Pittsburgh Pirates president Frank Coonelly faces four drunken driving-related charges after an incident on Dec. 22 in suburban Pittsburgh.
Police in Ross Township, Pa., charged Coonelly, 51, with one count each of drunken driving, driving the wrong way, careless driving and driving with a blood-alcohol content of at least twice the state’s legal limit of .08.
The DUI charges are misdemeanors. Driving the wrong way and careless driving are summary offenses. Coonelly waived his right to a hearing on Feb. 1 and was released on his own recognizance. His arraignment is March 20 in Allegheny County Common Pleas Court.
Coonelly arrived Thursday at the Pirates’ training complex, but did not speak with reporters. The team issued a statement from Coonelly and Bob Nutting, the Pirates’ principal owner.
”My actions that evening were irresponsible and wrong,” Coonelly said. ”I take full and sole responsibility for them. There is no excuse for ever driving under the influence of alcohol. My conduct that night was uncharacteristic to my personally held values.”

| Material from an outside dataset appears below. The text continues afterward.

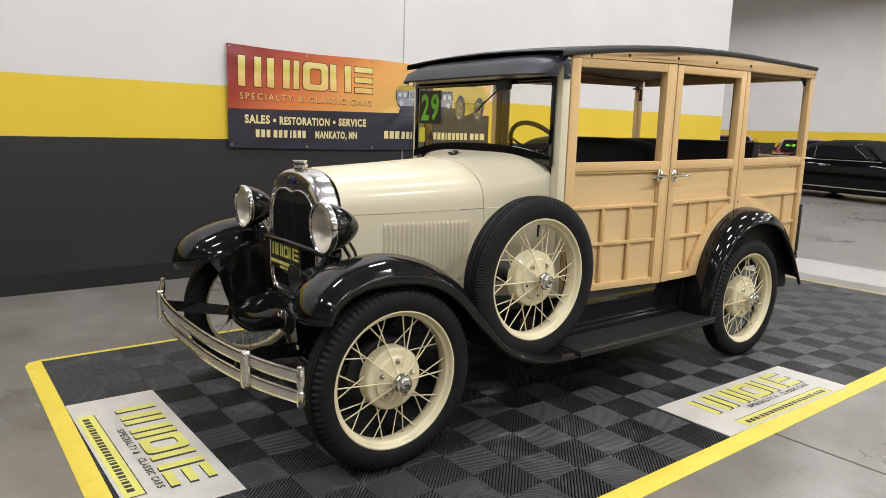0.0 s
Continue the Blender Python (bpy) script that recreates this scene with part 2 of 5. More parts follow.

Coonelly said he apologized to his family, as well as to Nutting and others in the Pirates front office. Nutting said Coonelly contacted him ”immediately” after the incident.
”I expressed my extreme disappointment in his actions,” Nutting said. ”I know … he clearly understands the seriousness of his poor decisions, the harm that could have been inflicted on others and the embarrassment his mistakes have caused the organization.”
Coonelly was hired on Sept. 13, 2007, shortly after Nutting took control of the team from former owner Kevin McClatchy. Before joining the Pirates, Coonelly was senior vice president and general counsel of labor for Major League Baseball.
Before joining the commissioner’s office, Coonelly practiced labor and employment law in Washington, D.C. He also represented several clubs in salary arbitration matters.
”In the years I have gotten to know Frank personally, I have learned he is a dedicated husband and father who has strong values that are grounded in his family, religion and hard work,” Nutting said. ”These mistakes are not characteristic of the man that I know, and I am confident he has learned from them.”